■ **EXERCISE GOAL**
Reproduce, word for word, only the lines from the one containing "q = m.to_quaternion()" through the one containing "for path in", both included.

-------- INPUT FOR THIS TASK

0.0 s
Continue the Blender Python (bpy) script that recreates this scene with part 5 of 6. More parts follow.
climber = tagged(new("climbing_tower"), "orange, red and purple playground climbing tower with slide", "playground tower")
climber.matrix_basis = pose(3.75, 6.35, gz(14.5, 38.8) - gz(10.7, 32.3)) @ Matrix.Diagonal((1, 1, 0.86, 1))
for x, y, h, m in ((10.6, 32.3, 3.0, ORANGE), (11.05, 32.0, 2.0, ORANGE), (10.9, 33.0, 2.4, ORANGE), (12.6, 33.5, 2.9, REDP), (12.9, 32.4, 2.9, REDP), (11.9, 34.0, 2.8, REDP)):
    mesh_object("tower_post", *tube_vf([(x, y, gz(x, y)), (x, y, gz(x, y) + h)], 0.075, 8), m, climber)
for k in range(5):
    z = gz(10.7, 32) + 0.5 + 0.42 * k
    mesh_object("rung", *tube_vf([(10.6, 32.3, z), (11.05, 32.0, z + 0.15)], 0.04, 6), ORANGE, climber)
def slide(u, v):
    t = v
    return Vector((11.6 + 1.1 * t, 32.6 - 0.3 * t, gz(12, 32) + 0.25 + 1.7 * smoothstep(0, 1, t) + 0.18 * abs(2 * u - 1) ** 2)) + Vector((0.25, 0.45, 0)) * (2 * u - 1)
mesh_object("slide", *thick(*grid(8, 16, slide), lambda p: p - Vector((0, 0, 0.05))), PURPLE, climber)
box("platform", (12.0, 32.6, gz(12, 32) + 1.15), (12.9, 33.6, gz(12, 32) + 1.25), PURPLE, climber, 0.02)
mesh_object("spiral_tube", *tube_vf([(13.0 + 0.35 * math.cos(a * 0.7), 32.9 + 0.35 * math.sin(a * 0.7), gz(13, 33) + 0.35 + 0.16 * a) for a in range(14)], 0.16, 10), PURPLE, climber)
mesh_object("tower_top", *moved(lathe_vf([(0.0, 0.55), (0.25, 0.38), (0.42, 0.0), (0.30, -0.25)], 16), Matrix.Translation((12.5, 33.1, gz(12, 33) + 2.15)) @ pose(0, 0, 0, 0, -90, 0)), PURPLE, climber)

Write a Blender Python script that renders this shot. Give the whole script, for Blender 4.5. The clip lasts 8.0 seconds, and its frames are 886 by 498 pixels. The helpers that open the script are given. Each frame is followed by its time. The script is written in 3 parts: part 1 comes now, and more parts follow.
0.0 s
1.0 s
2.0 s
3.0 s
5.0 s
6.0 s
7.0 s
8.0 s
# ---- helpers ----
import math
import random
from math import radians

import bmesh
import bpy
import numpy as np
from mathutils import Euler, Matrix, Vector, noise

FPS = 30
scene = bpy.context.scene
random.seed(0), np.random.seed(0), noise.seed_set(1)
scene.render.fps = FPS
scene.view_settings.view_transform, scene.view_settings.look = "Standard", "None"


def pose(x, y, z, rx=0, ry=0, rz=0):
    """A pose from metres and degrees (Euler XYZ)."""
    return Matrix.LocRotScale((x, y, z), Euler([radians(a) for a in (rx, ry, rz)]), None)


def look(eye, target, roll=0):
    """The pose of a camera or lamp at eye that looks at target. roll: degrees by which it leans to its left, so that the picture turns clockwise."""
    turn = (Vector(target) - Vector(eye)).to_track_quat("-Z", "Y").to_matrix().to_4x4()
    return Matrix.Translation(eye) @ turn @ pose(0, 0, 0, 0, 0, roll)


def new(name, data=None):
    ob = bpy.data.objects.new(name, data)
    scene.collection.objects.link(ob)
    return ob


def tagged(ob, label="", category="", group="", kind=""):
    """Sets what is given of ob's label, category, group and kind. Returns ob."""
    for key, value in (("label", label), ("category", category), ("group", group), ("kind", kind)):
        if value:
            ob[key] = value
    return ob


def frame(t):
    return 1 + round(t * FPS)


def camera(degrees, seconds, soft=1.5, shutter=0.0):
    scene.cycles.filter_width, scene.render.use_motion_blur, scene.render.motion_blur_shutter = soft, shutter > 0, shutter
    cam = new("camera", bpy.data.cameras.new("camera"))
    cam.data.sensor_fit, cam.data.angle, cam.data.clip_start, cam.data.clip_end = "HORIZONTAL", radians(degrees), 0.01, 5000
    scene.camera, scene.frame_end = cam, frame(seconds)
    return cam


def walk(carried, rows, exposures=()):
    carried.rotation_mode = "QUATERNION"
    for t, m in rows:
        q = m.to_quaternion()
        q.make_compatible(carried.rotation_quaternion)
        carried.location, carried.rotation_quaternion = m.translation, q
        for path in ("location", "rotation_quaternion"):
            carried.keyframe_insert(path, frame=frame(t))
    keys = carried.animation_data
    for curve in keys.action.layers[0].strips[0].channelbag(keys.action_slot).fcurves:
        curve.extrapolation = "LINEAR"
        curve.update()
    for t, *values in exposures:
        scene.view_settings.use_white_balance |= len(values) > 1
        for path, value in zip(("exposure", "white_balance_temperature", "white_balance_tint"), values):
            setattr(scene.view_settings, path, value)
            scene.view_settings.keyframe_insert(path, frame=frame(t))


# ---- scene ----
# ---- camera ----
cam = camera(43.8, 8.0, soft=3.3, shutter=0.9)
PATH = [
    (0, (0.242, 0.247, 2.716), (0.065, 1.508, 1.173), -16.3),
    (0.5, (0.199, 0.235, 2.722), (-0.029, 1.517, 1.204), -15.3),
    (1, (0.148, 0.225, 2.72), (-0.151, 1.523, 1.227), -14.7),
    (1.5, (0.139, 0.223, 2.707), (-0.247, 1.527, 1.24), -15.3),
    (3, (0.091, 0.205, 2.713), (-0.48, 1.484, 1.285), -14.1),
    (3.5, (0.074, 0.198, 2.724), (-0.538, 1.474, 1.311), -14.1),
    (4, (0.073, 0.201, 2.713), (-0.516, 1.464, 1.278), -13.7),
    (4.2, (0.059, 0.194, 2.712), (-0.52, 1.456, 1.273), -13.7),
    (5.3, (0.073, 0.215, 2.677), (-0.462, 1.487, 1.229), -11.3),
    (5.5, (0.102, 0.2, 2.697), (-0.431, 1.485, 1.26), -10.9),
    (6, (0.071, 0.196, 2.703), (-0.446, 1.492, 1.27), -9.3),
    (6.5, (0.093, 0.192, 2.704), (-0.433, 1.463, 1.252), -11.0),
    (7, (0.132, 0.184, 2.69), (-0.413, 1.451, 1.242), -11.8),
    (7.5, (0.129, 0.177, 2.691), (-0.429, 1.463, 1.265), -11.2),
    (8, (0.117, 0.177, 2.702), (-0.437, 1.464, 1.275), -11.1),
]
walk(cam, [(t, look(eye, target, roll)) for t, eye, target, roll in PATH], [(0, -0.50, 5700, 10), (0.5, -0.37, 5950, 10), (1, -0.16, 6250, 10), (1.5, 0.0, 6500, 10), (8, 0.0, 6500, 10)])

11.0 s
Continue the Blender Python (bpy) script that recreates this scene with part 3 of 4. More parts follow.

----------------

■ **EXERCISE OUTPUT**
        q = m.to_quaternion()
        q.make_compatible(carried.rotation_quaternion)
        carried.location, carried.rotation_quaternion = m.translation, q
        for path in ("location", "rotation_quaternion"):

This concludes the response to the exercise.